> [What to produce]: Repeat the listing word for word. No pictures belong in the copy.

> [Recorded information]:
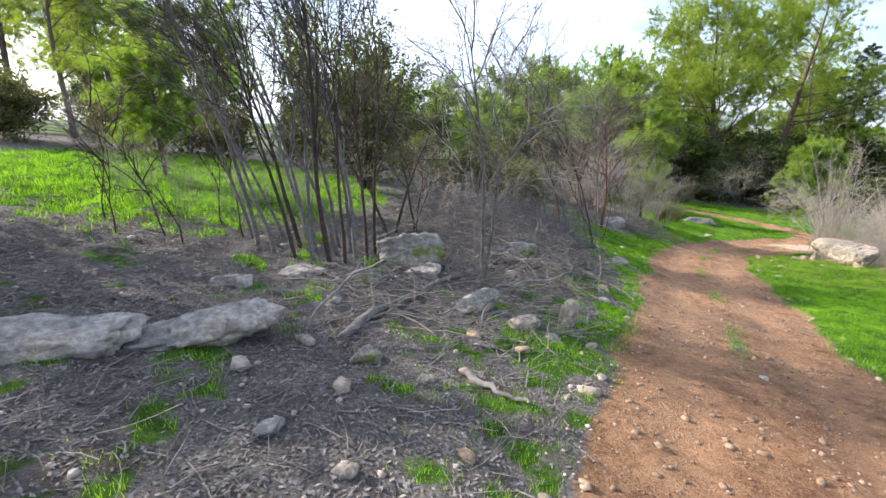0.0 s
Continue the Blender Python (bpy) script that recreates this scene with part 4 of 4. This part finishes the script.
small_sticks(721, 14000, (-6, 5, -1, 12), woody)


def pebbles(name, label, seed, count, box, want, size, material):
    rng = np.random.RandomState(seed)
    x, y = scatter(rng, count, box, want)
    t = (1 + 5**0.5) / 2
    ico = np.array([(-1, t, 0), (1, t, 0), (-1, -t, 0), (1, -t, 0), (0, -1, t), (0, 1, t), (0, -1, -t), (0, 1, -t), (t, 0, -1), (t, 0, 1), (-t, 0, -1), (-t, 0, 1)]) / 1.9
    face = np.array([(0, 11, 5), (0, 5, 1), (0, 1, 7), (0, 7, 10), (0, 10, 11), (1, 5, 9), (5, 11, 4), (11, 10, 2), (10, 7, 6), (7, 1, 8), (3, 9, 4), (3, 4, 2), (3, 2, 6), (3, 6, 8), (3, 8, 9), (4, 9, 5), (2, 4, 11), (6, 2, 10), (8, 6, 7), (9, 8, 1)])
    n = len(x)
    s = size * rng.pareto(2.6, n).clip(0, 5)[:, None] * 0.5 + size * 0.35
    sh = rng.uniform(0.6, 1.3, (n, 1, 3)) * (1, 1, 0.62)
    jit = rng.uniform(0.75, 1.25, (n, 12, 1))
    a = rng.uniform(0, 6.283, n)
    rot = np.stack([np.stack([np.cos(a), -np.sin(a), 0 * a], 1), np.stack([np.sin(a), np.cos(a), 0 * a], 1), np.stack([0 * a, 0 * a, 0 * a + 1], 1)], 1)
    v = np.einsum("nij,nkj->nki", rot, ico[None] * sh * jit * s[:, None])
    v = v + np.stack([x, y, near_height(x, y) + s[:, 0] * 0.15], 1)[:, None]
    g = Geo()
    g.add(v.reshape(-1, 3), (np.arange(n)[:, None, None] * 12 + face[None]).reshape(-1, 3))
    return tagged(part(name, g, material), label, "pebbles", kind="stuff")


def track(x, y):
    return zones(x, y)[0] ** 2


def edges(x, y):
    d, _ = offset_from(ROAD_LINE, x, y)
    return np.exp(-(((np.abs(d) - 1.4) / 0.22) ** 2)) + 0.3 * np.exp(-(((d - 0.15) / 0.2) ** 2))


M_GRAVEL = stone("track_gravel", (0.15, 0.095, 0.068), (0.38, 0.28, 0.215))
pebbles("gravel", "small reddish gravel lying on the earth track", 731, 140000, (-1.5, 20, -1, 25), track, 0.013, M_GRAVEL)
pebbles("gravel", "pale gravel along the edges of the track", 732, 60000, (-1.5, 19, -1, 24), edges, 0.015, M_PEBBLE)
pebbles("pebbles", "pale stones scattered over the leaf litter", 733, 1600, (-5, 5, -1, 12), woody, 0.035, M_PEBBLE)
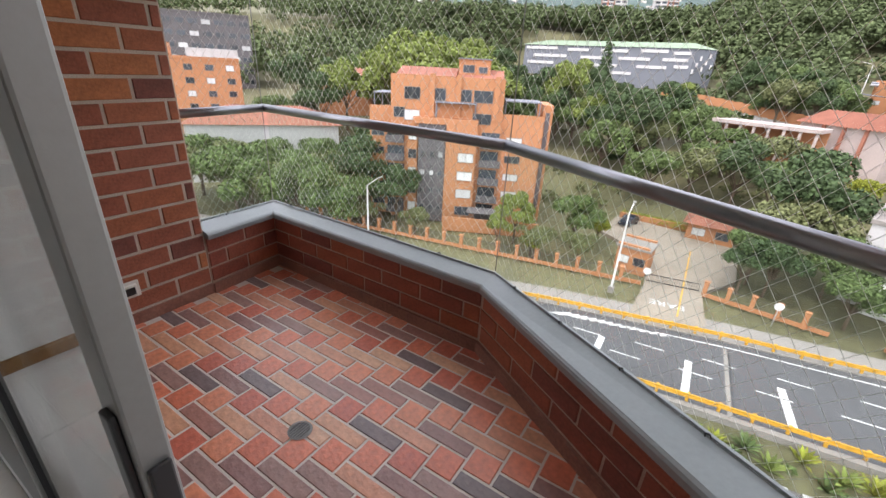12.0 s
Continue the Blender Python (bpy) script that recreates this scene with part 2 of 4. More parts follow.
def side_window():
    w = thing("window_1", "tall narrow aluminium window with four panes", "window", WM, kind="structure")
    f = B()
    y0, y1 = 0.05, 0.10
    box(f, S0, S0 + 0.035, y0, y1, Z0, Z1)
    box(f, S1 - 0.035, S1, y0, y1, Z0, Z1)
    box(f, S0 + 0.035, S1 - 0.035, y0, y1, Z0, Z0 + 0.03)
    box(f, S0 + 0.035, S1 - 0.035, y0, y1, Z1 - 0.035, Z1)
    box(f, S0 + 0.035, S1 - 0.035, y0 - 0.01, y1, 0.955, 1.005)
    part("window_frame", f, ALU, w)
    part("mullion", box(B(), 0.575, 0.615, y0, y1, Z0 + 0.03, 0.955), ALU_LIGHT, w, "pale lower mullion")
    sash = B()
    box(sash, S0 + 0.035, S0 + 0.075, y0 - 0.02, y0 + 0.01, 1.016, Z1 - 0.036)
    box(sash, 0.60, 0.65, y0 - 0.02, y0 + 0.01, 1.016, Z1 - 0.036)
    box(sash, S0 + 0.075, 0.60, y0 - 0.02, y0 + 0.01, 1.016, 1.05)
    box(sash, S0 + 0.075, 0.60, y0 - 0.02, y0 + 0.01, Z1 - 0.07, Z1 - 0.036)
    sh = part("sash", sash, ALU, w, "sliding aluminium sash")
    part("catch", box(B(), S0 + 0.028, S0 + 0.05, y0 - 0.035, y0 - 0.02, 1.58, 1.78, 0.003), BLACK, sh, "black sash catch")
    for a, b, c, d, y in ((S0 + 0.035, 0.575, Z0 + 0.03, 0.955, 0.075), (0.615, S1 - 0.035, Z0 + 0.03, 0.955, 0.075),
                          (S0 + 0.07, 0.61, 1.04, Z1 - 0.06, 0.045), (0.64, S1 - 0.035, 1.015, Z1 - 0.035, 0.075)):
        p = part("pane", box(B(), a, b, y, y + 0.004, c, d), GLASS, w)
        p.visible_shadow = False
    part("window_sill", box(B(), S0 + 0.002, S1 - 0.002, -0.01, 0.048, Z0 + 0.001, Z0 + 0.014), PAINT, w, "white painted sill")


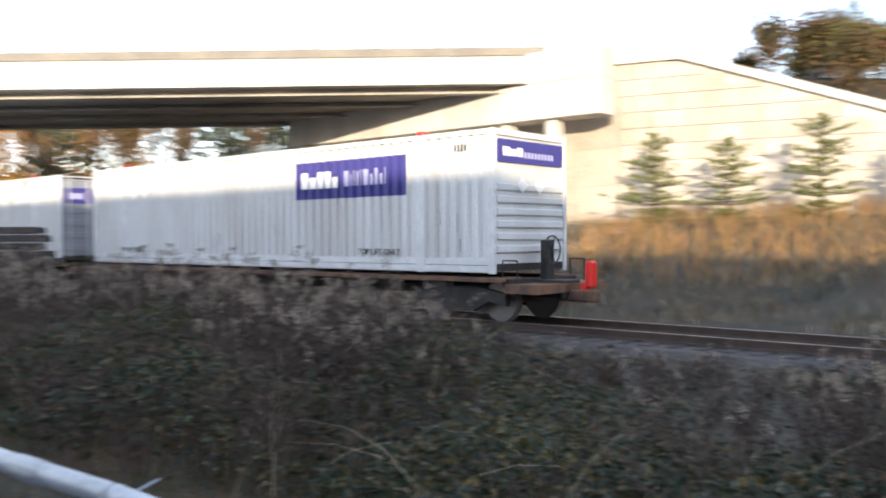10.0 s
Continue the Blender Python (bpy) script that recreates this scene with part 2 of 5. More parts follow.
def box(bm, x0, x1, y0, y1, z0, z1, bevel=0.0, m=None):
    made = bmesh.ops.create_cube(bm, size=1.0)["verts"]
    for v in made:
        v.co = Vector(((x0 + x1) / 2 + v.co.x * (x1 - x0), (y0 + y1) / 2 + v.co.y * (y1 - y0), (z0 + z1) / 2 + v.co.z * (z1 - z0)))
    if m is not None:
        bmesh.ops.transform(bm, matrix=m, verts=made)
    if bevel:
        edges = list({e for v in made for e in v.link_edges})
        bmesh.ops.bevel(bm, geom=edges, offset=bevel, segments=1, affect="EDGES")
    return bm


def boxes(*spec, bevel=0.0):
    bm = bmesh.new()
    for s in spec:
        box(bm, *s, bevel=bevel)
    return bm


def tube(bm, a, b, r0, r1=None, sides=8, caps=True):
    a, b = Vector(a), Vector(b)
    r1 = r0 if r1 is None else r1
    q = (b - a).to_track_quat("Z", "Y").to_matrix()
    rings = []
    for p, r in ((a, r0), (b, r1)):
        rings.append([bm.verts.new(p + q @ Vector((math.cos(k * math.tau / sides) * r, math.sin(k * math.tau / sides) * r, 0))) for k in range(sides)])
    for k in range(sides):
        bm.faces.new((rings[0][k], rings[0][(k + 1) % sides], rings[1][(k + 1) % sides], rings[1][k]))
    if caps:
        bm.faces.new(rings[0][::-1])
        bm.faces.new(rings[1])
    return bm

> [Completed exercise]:
0.0 s
Continue the Blender Python (bpy) script that recreates this scene with part 4 of 4. This part finishes the script.
small_sticks(721, 14000, (-6, 5, -1, 12), woody)


def pebbles(name, label, seed, count, box, want, size, material):
    rng = np.random.RandomState(seed)
    x, y = scatter(rng, count, box, want)
    t = (1 + 5**0.5) / 2
    ico = np.array([(-1, t, 0), (1, t, 0), (-1, -t, 0), (1, -t, 0), (0, -1, t), (0, 1, t), (0, -1, -t), (0, 1, -t), (t, 0, -1), (t, 0, 1), (-t, 0, -1), (-t, 0, 1)]) / 1.9
    face = np.array([(0, 11, 5), (0, 5, 1), (0, 1, 7), (0, 7, 10), (0, 10, 11), (1, 5, 9), (5, 11, 4), (11, 10, 2), (10, 7, 6), (7, 1, 8), (3, 9, 4), (3, 4, 2), (3, 2, 6), (3, 6, 8), (3, 8, 9), (4, 9, 5), (2, 4, 11), (6, 2, 10), (8, 6, 7), (9, 8, 1)])
    n = len(x)
    s = size * rng.pareto(2.6, n).clip(0, 5)[:, None] * 0.5 + size * 0.35
    sh = rng.uniform(0.6, 1.3, (n, 1, 3)) * (1, 1, 0.62)
    jit = rng.uniform(0.75, 1.25, (n, 12, 1))
    a = rng.uniform(0, 6.283, n)
    rot = np.stack([np.stack([np.cos(a), -np.sin(a), 0 * a], 1), np.stack([np.sin(a), np.cos(a), 0 * a], 1), np.stack([0 * a, 0 * a, 0 * a + 1], 1)], 1)
    v = np.einsum("nij,nkj->nki", rot, ico[None] * sh * jit * s[:, None])
    v = v + np.stack([x, y, near_height(x, y) + s[:, 0] * 0.15], 1)[:, None]
    g = Geo()
    g.add(v.reshape(-1, 3), (np.arange(n)[:, None, None] * 12 + face[None]).reshape(-1, 3))
    return tagged(part(name, g, material), label, "pebbles", kind="stuff")


def track(x, y):
    return zones(x, y)[0] ** 2


def edges(x, y):
    d, _ = offset_from(ROAD_LINE, x, y)
    return np.exp(-(((np.abs(d) - 1.4) / 0.22) ** 2)) + 0.3 * np.exp(-(((d - 0.15) / 0.2) ** 2))


M_GRAVEL = stone("track_gravel", (0.15, 0.095, 0.068), (0.38, 0.28, 0.215))
pebbles("gravel", "small reddish gravel lying on the earth track", 731, 140000, (-1.5, 20, -1, 25), track, 0.013, M_GRAVEL)
pebbles("gravel", "pale gravel along the edges of the track", 732, 60000, (-1.5, 19, -1, 24), edges, 0.015, M_PEBBLE)
pebbles("pebbles", "pale stones scattered over the leaf litter", 733, 1600, (-5, 5, -1, 12), woody, 0.035, M_PEBBLE)
12.0 s
Continue the Blender Python (bpy) script that recreates this scene with part 2 of 4. More parts follow.
def side_window():
    w = thing("window_1", "tall narrow aluminium window with four panes", "window", WM, kind="structure")
    f = B()
    y0, y1 = 0.05, 0.10
    box(f, S0, S0 + 0.035, y0, y1, Z0, Z1)
    box(f, S1 - 0.035, S1, y0, y1, Z0, Z1)
    box(f, S0 + 0.035, S1 - 0.035, y0, y1, Z0, Z0 + 0.03)
    box(f, S0 + 0.035, S1 - 0.035, y0, y1, Z1 - 0.035, Z1)
    box(f, S0 + 0.035, S1 - 0.035, y0 - 0.01, y1, 0.955, 1.005)
    part("window_frame", f, ALU, w)
    part("mullion", box(B(), 0.575, 0.615, y0, y1, Z0 + 0.03, 0.955), ALU_LIGHT, w, "pale lower mullion")
    sash = B()
    box(sash, S0 + 0.035, S0 + 0.075, y0 - 0.02, y0 + 0.01, 1.016, Z1 - 0.036)
    box(sash, 0.60, 0.65, y0 - 0.02, y0 + 0.01, 1.016, Z1 - 0.036)
    box(sash, S0 + 0.075, 0.60, y0 - 0.02, y0 + 0.01, 1.016, 1.05)
    box(sash, S0 + 0.075, 0.60, y0 - 0.02, y0 + 0.01, Z1 - 0.07, Z1 - 0.036)
    sh = part("sash", sash, ALU, w, "sliding aluminium sash")
    part("catch", box(B(), S0 + 0.028, S0 + 0.05, y0 - 0.035, y0 - 0.02, 1.58, 1.78, 0.003), BLACK, sh, "black sash catch")
    for a, b, c, d, y in ((S0 + 0.035, 0.575, Z0 + 0.03, 0.955, 0.075), (0.615, S1 - 0.035, Z0 + 0.03, 0.955, 0.075),
                          (S0 + 0.07, 0.61, 1.04, Z1 - 0.06, 0.045), (0.64, S1 - 0.035, 1.015, Z1 - 0.035, 0.075)):
        p = part("pane", box(B(), a, b, y, y + 0.004, c, d), GLASS, w)
        p.visible_shadow = False
    part("window_sill", box(B(), S0 + 0.002, S1 - 0.002, -0.01, 0.048, Z0 + 0.001, Z0 + 0.014), PAINT, w, "white painted sill")


10.0 s
Continue the Blender Python (bpy) script that recreates this scene with part 2 of 5. More parts follow.
def box(bm, x0, x1, y0, y1, z0, z1, bevel=0.0, m=None):
    made = bmesh.ops.create_cube(bm, size=1.0)["verts"]
    for v in made:
        v.co = Vector(((x0 + x1) / 2 + v.co.x * (x1 - x0), (y0 + y1) / 2 + v.co.y * (y1 - y0), (z0 + z1) / 2 + v.co.z * (z1 - z0)))
    if m is not None:
        bmesh.ops.transform(bm, matrix=m, verts=made)
    if bevel:
        edges = list({e for v in made for e in v.link_edges})
        bmesh.ops.bevel(bm, geom=edges, offset=bevel, segments=1, affect="EDGES")
    return bm


def boxes(*spec, bevel=0.0):
    bm = bmesh.new()
    for s in spec:
        box(bm, *s, bevel=bevel)
    return bm


def tube(bm, a, b, r0, r1=None, sides=8, caps=True):
    a, b = Vector(a), Vector(b)
    r1 = r0 if r1 is None else r1
    q = (b - a).to_track_quat("Z", "Y").to_matrix()
    rings = []
    for p, r in ((a, r0), (b, r1)):
        rings.append([bm.verts.new(p + q @ Vector((math.cos(k * math.tau / sides) * r, math.sin(k * math.tau / sides) * r, 0))) for k in range(sides)])
    for k in range(sides):
        bm.faces.new((rings[0][k], rings[0][(k + 1) % sides], rings[1][(k + 1) % sides], rings[1][k]))
    if caps:
        bm.faces.new(rings[0][::-1])
        bm.faces.new(rings[1])
    return bm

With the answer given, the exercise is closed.